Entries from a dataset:
################
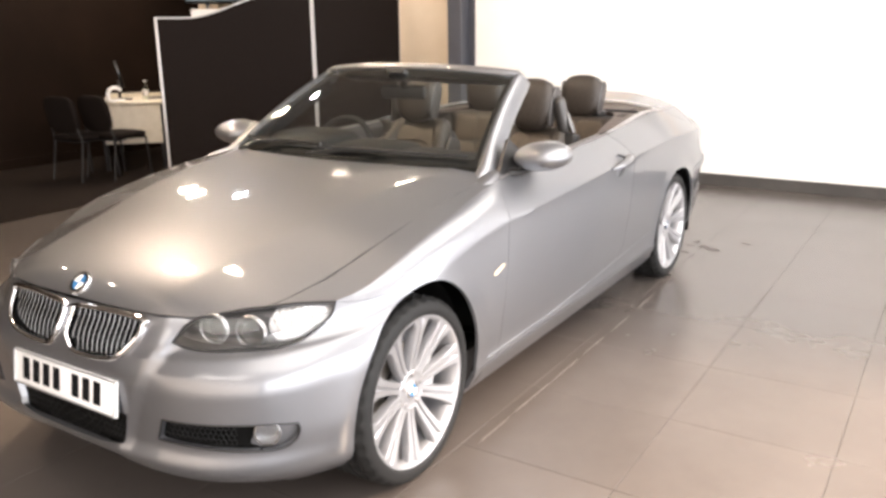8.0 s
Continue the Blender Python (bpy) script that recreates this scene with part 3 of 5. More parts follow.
boot_front = curve((0, 3.272), (0.3, 3.238), (0.42, 3.185), (0.5, 3.145), (0.56, 3.115), (0.62, 3.075), (0.674, 3.03), (0.71, 2.965), (0.74, 2.95))
tonneau_back = curve((0, 3.20), (0.3, 3.165), (0.45, 3.105), (0.578, 3.012), (0.62, 2.955), (0.651, 2.885), (0.69, 2.72), (0.72, 2.55))


def raised(f, h):
    def g(x, y):
        p = f(x, y)
        p[..., 2] += h
        return p
    return g


def rim_y(x):
    return float(np.interp(x, _rim[:, 0], -_rim[:, 1]))


ys = np.linspace(-0.69, 0.69, 61)
rs = np.linspace(3.03, 3.668, 30)
lid_poly = np.array([(float(boot_front(abs(y))) + G, y) for y in np.linspace(-0.68, 0.68, 81)] + [(x, rim_y(x)) for x in rs] + [(3.671, 0.0)] + [(x, -rim_y(x)) for x in rs[::-1]])
lid_verts, lid_faces = trimmed(top_surface, (2.9, 3.672, -0.72, 0.72), (0.012, 0.012), lid_poly, [])
side_v, side_f = trimmed(body, (3.88, uv_end, 0.45, 1.0), STEP, boot_side_keep, [tail_hole], mirror=True, thick=0.01)
off = len(lid_verts)
part("boot_lid", (list(lid_verts) + list(side_v), list(lid_faces) + [tuple(k + off for k in f) for f in side_f]), PAINT, car, "rounded painted boot lid")
yb = np.linspace(-0.685, -0.44, 24)
band_poly = np.array([(float(tonneau_back(abs(y))) + 0.049, y) for y in yb] + [(float(boot_front(abs(y))) - G, y) for y in yb[::-1]])
both("deck_corner", trimmed(top_surface, (2.70, 3.25, -0.70, -0.40), (0.01, 0.01), band_poly, []), PAINT)
lid_lip = np.array([(float(tonneau_back(abs(y))) + 0.046, y) for y in np.linspace(-0.45, 0.45, 40)] + [(3.32, 0.45), (3.32, -0.45)])
part("deck_lip", trimmed(raised(top_surface, -0.006), (3.10, 3.33, -0.46, 0.46), (0.014, 0.014), lid_lip, []), PAINT, car)
yc = np.linspace(-0.664, 0.664, 121)
chrome_band = np.array([(float(tonneau_back(abs(y))) + 0.004, y) for y in yc] + [(float(tonneau_back(abs(y))) + 0.048, y) for y in yc[::-1]])


part("deck_trim", trimmed(raised(top_surface, 0.006), (2.5, 3.32, -0.70, 0.70), (0.008, 0.008), chrome_band, [], thick=0.012), SATIN, car, "curved satin metal trim band")
strip_x = np.linspace(1.925, 2.90, 40)
side_trim = np.array([(x, -(rim_y(x) - 0.004)) for x in strip_x] + [(x, -(rim_y(x) - 0.010 - 0.020 * min(1.0, (x - 1.92) / 0.5))) for x in strip_x[::-1]])
both("side_trim", trimmed(raised(top_surface, 0.009), (1.90, 2.93, -0.78, -0.60), (0.01, 0.004), side_trim, [], thick=0.008), SATIN, "satin metal strip beside the cover")
both("corner_filler", trimmed(raised(top_surface, -0.003), (2.99, 3.07, -0.69, -0.645), (0.01, 0.009)), PAINT)

# ---- wheels ----
R_TYRE = 0.324


def wheel(x, side, turn=0.0):
    """A ten-spoke alloy wheel with its tyre, disc and caliper; side -1 is the car's left."""
    yc = side * 0.745
    wheel_ob = part("wheel", lathe([(0.21, -0.10), (0.247, -0.10), (0.250, -0.02), (0.238, 0.02), (0.243, 0.08), (0.250, 0.098), (0.258, 0.105), (0.264, 0.106), (0.267, 0.100), (0.260, 0.09)], 64), RIM, car, "silver alloy wheel")
    if side < 0:
        wheel_ob.matrix_basis = pose(x, yc, R_TYRE - 0.003, 0, turn, 180)
    else:
        wheel_ob.matrix_basis = pose(x, yc, R_TYRE - 0.003, 0, turn, 0)
    # the outer face looks along +y here
    tyre = [(0.255, -0.108), (0.272, -0.114), (0.298, -0.113), (0.315, -0.104), (0.322, -0.085)]
    for k in range(5):
        a = -0.072 + 0.036 * k
        tyre += [(R_TYRE, a - 0.012), (R_TYRE, a + 0.010), (R_TYRE - 0.007, a + 0.012), (R_TYRE - 0.007, a + 0.016)] if k < 4 else [(R_TYRE, a - 0.012), (R_TYRE, a + 0.008)]
    tyre += [(0.322, 0.086), (0.315, 0.101), (0.309, 0.106), (0.298, 0.1115), (0.277, 0.114), (0.269, 0.111), (0.264, 0.104)]
    tread = lathe(tyre, 144)
    for k, v in enumerate(tread.verts):
        r = math.hypot(v.co.x, v.co.z)
        a = math.atan2(v.co.z, v.co.x) * 72 / (2 * math.pi) + 8 * abs(v.co.y)
        if r > 0.3135 and abs(v.co.y) > 0.045 and math.floor(a) % 2 == 0:
            v.co.x, v.co.z = v.co.x * (r - 0.006) / r, v.co.z * (r - 0.006) / r
    part("tyre", tread, RUBBER, wheel_ob, "black low-profile road tyre")
    bm = bmesh.new()
    for k in range(10):
        for sgn in (-1, 1):
            a0 = 2 * math.pi * k / 10
            prof = [(0.060, 0.0105, 0.070, 0.0095), (0.10, 0.0115, 0.072, 0.0100), (0.15, 0.0132, 0.080, 0.0112), (0.20, 0.0155, 0.090, 0.0130), (0.230, 0.0185, 0.097, 0.0155), (0.244, 0.0225, 0.099, 0.0185), (0.254, 0.0290, 0.100, 0.0235)]
            rows = []
            for r, off_, y_, w_ in prof:
                row = []
                for dx, dy in ((-w_, -0.03), (-w_ * 0.98, -0.001), (-w_ * 0.72, 0.004), (w_ * 0.72, 0.004), (w_ * 0.98, -0.001), (w_, -0.03)):
                    t = sgn * off_ + dx
                    row.append(bm.verts.new((r * math.cos(a0) - t * math.sin(a0), y_ + dy, r * math.sin(a0) + t * math.cos(a0))))
                rows.append(row)
            for r0, r1 in zip(rows, rows[1:]):
                for q in range(5):
                    bm.faces.new((r0[q], r0[q + 1], r1[q + 1], r1[q]))
        # shallow floor of the groove between the two ribs
        floor_rows = []
        for r, off_, y_, w_ in prof:
            floor_rows.append([bm.verts.new((r * math.cos(a0) - t * math.sin(a0), y_ - 0.006, r * math.sin(a0) + t * math.cos(a0))) for t in (-off_, off_)])
        for r0, r1 in zip(floor_rows, floor_rows[1:]):
            bm.faces.new((r0[0], r0[1], r1[1], r1[0]))
    bmesh.ops.recalc_face_normals(bm, faces=bm.faces[:])
    part("spokes", bm, RIM, wheel_ob, "ten pairs of slim silver spokes")
    part("hub", lathe([(0.0, 0.072), (0.034, 0.072), (0.040, 0.070), (0.066, 0.076), (0.074, 0.072), (0.078, 0.03), (0.03, 0.02)], 40), RIM, wheel_ob)
    for k in range(5):
        a = 2 * math.pi * (k + 0.5) / 5
        part("wheel_bolt", lathe([(0.0, 0.080), (0.006, 0.080), (0.009, 0.078), (0.009, 0.06)], 8, bm=None), STRIP, wheel_ob).location = (0.056 * math.cos(a), 0, 0.056 * math.sin(a))
    part("centre_cap", lathe([(0.0, 0.0785), (0.026, 0.0775), (0.031, 0.076), (0.033, 0.068)], 32), CHROME, wheel_ob, "round badge cap")
    for q in range(4):
        bq = bmesh.new()
        pts = [bq.verts.new((0, 0.0792, 0))] + [bq.verts.new((0.022 * math.cos(a), 0.0786, 0.022 * math.sin(a))) for a in np.linspace(q * math.pi / 2, (q + 1) * math.pi / 2, 7)]
        bq.faces.new(pts)
        bmesh.ops.recalc_face_normals(bq, faces=bq.faces[:])
        part("badge_quarter", bq, BADGEBLUE if q % 2 else BADGEWHITE, wheel_ob)
    part("brake_disc", lathe([(0.08, 0.0), (0.085, 0.02), (0.155, 0.02), (0.158, 0.012), (0.155, -0.004), (0.09, -0.004)], 64), DISC, wheel_ob, "steel brake disc")
    cal = lathe([(0.105, -0.02), (0.105, 0.05), (0.13, 0.056), (0.172, 0.05), (0.176, -0.02)], 64)
    kill = [f for f in cal.faces if not (math.pi - 0.45 < abs(math.atan2(f.calc_center_median().z, f.calc_center_median().x)) or False)]
    bmesh.ops.delete(cal, geom=kill, context="FACES")
    part("brake_caliper", cal, SATIN, wheel_ob)
    return wheel_ob


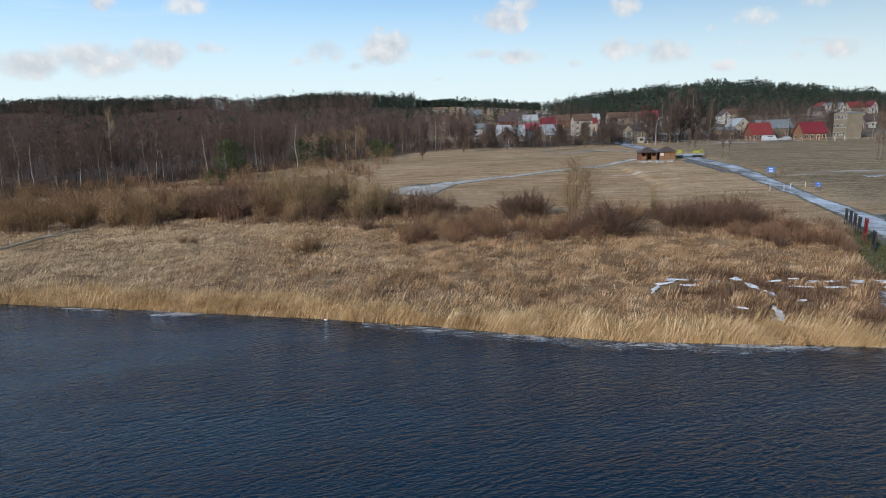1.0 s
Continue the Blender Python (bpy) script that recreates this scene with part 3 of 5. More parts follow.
def grow(tall, spread, limbs, twigs, r, start=0.3, rise=0.8, trunks=1, lean=0.05, wig=0.12, twig_w=0.022, twig_l=(0.5, 1.3), droop=0.0, split=0.6):
    """A bare tree: thick segments and fine twigs, standing at the origin."""
    wood, fine = [], []
    ends = []
    for _ in range(trunks):
        az = rng.uniform(0, 2 * math.pi)
        top = tall * rng.uniform(0.85, 1.0)
        ln = lean * rng.uniform(0.5, 1.4)
        pts = [np.array([0.12 * (trunks > 1) * math.cos(az), 0.12 * (trunks > 1) * math.sin(az), -0.25])]
        n = 7
        h = np.array([math.cos(az) * ln, math.sin(az) * ln, 1.0])
        for i in range(n):
            pts.append(pts[-1] + unit(h + rng.normal(0, wig, 3) * np.array([1, 1, 0.2])) * top / n)
        rt = r * rng.uniform(0.75, 1.1) / math.sqrt(trunks)
        rad = [rt * (1 - 0.9 * i / n) for i in range(n + 1)]
        for i in range(n):
            wood.append([*pts[i], *pts[i + 1], rad[i], rad[i + 1]])
        for j in range(max(1, limbs // trunks)):
            f = start + (1 - start) * (j + rng.uniform(0, 1)) / max(1, limbs // trunks)
            i = min(n - 1, int(f * n))
            o = pts[i] + (pts[i + 1] - pts[i]) * (f * n - i)
            a2 = rng.uniform(0, 2 * math.pi)
            L = spread * rng.uniform(0.5, 1.0) * (1.15 - 0.75 * f)
            dirv = unit(np.array([math.cos(a2), math.sin(a2), rise * rng.uniform(0.6, 1.3)]))
            m1 = o + dirv * L * 0.5
            m2 = m1 + unit(dirv + np.array([0, 0, 0.25 - droop]) + rng.normal(0, 0.18, 3)) * L * 0.5
            rl = max(0.012, rad[i] * 0.42)
            wood.append([*o, *m1, rl, rl * 0.62])
            wood.append([*m1, *m2, rl * 0.62, rl * 0.25])
            ends += [(o + (m1 - o) * 0.6, dirv, L), (m1, dirv, L), (m1 + (m2 - m1) * 0.5, dirv, L), (m2, dirv, L)]
        ends.append((pts[-1], unit(h), spread * 0.5))
    k = max(1, twigs // len(ends))
    for o, dirv, L in ends:
        for _ in range(k):
            d = unit(dirv * 0.8 + rng.normal(0, split, 3) + np.array([0, 0, 0.25 - droop]))
            l = rng.uniform(*twig_l) * (0.6 + 0.16 * L)
            q = o + d * l
            fine.append([*o, *q, twig_w, twig_w * 0.6])
            for _ in range(2):
                d2 = unit(d + rng.normal(0, 0.5, 3) + np.array([0, 0, -droop]))
                s = o + d * l * rng.uniform(0.35, 0.95)
                fine.append([*s, *(s + d2 * l * rng.uniform(0.5, 0.9)), twig_w * 0.75, twig_w * 0.4])
    return wood, fine


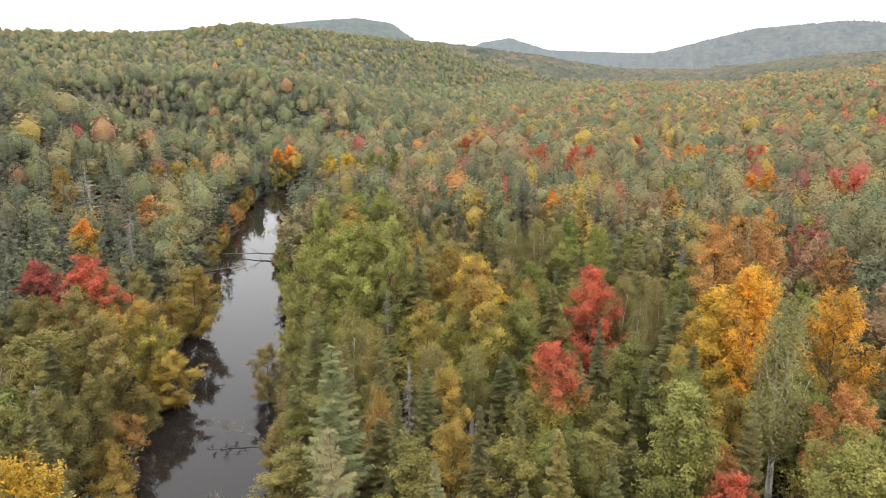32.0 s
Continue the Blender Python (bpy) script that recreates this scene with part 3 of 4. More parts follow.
tree("maple", -12.6, 164.8, 13.0, 3.7, OLIVE)
tree("birch", -63.2, 165.5, 18.9, 3.6, OLIVE)
tree("birch", 21.9, 166.6, 17.0, 3.7, OLIVE, 1)
tree("maple", -4.5, 167.7, 13.0, 2.9, ORANGE, turning=True)
tree("birch", 1.6, 168.4, 17.0, 3.4, TAN)
tree("maple", -69.2, 168.9, 10.0, 2.2, RED, turning=True)
# by the long straight
tree("birch", -77.4, 180.2, 17.8, 2.9, SAGE, lean=(-11, 22))
tree("pine", -37.0, 162.2, 21.3, 3.7, SAGE)
tree("flame", -23.7, 173.0, 16.3, 3.6, YELLOW, turning=True)
tree("maple", -32.0, 173.9, 15.7, 3.5, LIME)
tree("maple", -17.0, 175.0, 18.0, 4.0, YELLOW, turning=True)
tree("birch", -72.6, 176.8, 16.7, 3.2, OLIVE)
tree("spruce", -12.0, 178.0, 15.0, 1.4, SPRUCE)
tree("spruce", -45.9, 178.8, 18.0, 1.4, SPRUCE)
tree("maple", -77.0, 170.6, 16.2, 3.6, CRIMSON, turning=True)
tree("maple", -4.9, 179.0, 19.1, 4.2, YELLOW, turning=True)
tree("forked", -55.1, 175.8, 15.6, 3.7, TAN)
tree("maple", -55.6, 180.4, 15.3, 3.4, LIME)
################
- _What is needed_:
The required output is the exact run of lines from the start of the records through the line containing "return float(np.interp(x, _rim[:, 0], -_rim[:, 1]))", both ends included, with no pictures.

- _Exercise response_:
8.0 s
Continue the Blender Python (bpy) script that recreates this scene with part 3 of 5. More parts follow.
boot_front = curve((0, 3.272), (0.3, 3.238), (0.42, 3.185), (0.5, 3.145), (0.56, 3.115), (0.62, 3.075), (0.674, 3.03), (0.71, 2.965), (0.74, 2.95))
tonneau_back = curve((0, 3.20), (0.3, 3.165), (0.45, 3.105), (0.578, 3.012), (0.62, 2.955), (0.651, 2.885), (0.69, 2.72), (0.72, 2.55))


def raised(f, h):
    def g(x, y):
        p = f(x, y)
        p[..., 2] += h
        return p
    return g


def rim_y(x):
    return float(np.interp(x, _rim[:, 0], -_rim[:, 1]))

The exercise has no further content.